Mutating urban forms

Interview to Eptic Journal

2014

Authors

Otilia Beatriz Fiori Arantes

Synopsis

In this interview given to Vera Pallamin (School of Architecture and Urbanism, University of São Paulo) as part of the thematic portfolio named “Produção e midiatização do espaço urbano no capitalismo contemporâneo” (Production and mediatization of the urban space in contemporary capitalism) created by Revista Eletrônica Internacional de Economia Política da Informação, da Comunicação e da Cultura (Eptic Journal, Jan-April 2014), Otília Arantes talks about the transformations that have been taking place in the shapes and appropriations of city spaces, especially in large urban centers—transformations to which old concepts like “public space” no longer apply, in an era of “extreme urban forms”. According to Arantes, this new urbanism is actually an anti-urbanism, or something beyond urbanism: a collapse of urbanity spreading through cities that no longer obey any plan except for limitless expansion, megalopolises that are continuously growing and self-destructing—the main examples being the big Chinese cities (studied by the author in the book Chai-na, EDUSP, 2011) and the big agglomerations of the “planet of slums” (as put by M. Davis), that is, from the compulsive gigantism of the eastern factoid cities to their pathological extremes, like the capital of Nigeria. Extreme urban forms that not only (obviously) designate their physical-spatial compositions and architectural contrasts, but also their abysmal social differences. We can say, therefore, that there is a convergence between the origins of the hyper-space of extreme urban forms and the geography of a “new war” of cities that are literally “besieged”.

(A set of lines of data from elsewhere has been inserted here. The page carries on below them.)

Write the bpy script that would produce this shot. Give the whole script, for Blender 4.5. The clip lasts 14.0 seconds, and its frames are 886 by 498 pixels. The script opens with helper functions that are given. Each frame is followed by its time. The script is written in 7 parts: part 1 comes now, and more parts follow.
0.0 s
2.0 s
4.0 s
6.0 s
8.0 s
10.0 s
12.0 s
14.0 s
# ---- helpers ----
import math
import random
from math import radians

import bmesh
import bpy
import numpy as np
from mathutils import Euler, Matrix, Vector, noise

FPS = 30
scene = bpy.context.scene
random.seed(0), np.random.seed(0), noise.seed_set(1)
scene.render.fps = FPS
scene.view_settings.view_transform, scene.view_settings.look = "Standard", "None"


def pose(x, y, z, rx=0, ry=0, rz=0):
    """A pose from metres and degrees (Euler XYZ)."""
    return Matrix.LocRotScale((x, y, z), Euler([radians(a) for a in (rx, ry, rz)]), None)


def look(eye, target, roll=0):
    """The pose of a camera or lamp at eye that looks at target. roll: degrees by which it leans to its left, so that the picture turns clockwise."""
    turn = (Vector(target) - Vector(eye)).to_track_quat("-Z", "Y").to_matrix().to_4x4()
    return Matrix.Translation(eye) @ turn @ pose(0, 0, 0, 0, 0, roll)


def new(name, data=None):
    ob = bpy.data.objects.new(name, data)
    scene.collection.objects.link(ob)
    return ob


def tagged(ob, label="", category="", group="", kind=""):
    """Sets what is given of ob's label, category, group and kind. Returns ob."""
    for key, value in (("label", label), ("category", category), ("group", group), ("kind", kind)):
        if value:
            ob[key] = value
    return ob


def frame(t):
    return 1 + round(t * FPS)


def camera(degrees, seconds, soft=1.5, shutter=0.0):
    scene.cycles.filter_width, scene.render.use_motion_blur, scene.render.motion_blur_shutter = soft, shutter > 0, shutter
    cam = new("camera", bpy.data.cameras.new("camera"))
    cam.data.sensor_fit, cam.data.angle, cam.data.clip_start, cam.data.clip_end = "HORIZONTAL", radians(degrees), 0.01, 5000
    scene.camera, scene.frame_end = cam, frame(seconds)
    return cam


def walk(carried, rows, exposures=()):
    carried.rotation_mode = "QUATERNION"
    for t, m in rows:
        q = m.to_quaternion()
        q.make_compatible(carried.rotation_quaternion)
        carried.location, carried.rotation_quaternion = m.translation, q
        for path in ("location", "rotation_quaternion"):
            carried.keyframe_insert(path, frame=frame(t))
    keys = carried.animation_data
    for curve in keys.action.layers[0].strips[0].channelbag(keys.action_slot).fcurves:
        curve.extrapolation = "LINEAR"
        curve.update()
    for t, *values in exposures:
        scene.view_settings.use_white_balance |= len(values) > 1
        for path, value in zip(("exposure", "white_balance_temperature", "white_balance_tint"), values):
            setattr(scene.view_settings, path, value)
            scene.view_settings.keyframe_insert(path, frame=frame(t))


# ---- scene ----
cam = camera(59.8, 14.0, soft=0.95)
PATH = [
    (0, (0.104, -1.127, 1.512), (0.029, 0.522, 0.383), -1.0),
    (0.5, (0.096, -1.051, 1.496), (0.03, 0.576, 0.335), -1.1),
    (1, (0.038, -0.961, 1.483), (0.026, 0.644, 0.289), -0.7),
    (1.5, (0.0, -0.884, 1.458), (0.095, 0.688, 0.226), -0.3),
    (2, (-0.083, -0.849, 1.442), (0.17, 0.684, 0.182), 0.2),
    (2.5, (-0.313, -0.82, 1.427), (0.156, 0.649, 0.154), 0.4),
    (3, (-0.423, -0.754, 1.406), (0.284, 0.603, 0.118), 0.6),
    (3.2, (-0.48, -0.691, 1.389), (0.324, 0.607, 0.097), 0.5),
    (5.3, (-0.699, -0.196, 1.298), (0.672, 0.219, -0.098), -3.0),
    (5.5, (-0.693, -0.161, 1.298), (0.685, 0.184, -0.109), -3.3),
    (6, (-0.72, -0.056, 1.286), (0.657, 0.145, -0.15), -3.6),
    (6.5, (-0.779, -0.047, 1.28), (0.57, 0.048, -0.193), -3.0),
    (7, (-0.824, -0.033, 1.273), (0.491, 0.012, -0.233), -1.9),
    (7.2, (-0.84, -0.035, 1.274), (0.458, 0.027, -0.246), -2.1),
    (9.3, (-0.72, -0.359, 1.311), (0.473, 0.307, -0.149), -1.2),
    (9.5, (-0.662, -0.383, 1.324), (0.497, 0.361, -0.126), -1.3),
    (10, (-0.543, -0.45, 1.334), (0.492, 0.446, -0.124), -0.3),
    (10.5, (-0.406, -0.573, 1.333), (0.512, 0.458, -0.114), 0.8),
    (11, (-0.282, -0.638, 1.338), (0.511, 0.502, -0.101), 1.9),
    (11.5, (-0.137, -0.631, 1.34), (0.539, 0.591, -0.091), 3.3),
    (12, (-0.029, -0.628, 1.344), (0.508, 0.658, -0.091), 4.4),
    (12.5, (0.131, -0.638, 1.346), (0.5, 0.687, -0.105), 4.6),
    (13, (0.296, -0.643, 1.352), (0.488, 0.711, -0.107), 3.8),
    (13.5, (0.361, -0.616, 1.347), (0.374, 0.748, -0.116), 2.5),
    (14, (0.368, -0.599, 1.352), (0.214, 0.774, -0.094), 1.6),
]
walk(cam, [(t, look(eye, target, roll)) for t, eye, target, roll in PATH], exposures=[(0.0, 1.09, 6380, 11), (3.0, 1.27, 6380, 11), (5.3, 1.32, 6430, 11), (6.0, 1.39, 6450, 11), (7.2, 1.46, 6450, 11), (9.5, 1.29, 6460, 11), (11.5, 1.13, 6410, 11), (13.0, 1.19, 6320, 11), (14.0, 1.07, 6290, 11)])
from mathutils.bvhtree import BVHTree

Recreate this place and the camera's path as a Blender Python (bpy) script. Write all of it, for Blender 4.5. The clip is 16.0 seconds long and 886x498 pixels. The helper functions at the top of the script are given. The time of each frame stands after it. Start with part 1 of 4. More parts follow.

In the second part of the interview, the topic proposed by Vera Pallamin is the political economy of culture, when the city culturalization that took place from the mid-twentieth century on not only turned culture into a central element in the configuration of social phenomena, but also converted the accumulation driven by capital-information, in an economy-politics of reproduction, into a cultural economy. When answering the question about the role of the architect in that context, Arantes returns to her arguments about the role of ostentatious architecture, especially cultural facilities, in the new strategies for the “requalification” of urban spaces in an image-centric era. (Please refer to Culture, Power and Money in City Management on this platform to read three texts from the 1990s.)

Keywords: Urban space, public space, extreme urban forms, megalopolis, Chinese cities, Lagos, Warfare State, Mike Davis, Koolhaas, Jameson, cultural economy, enterprise zones, collage city, Olympics, cultural facilities.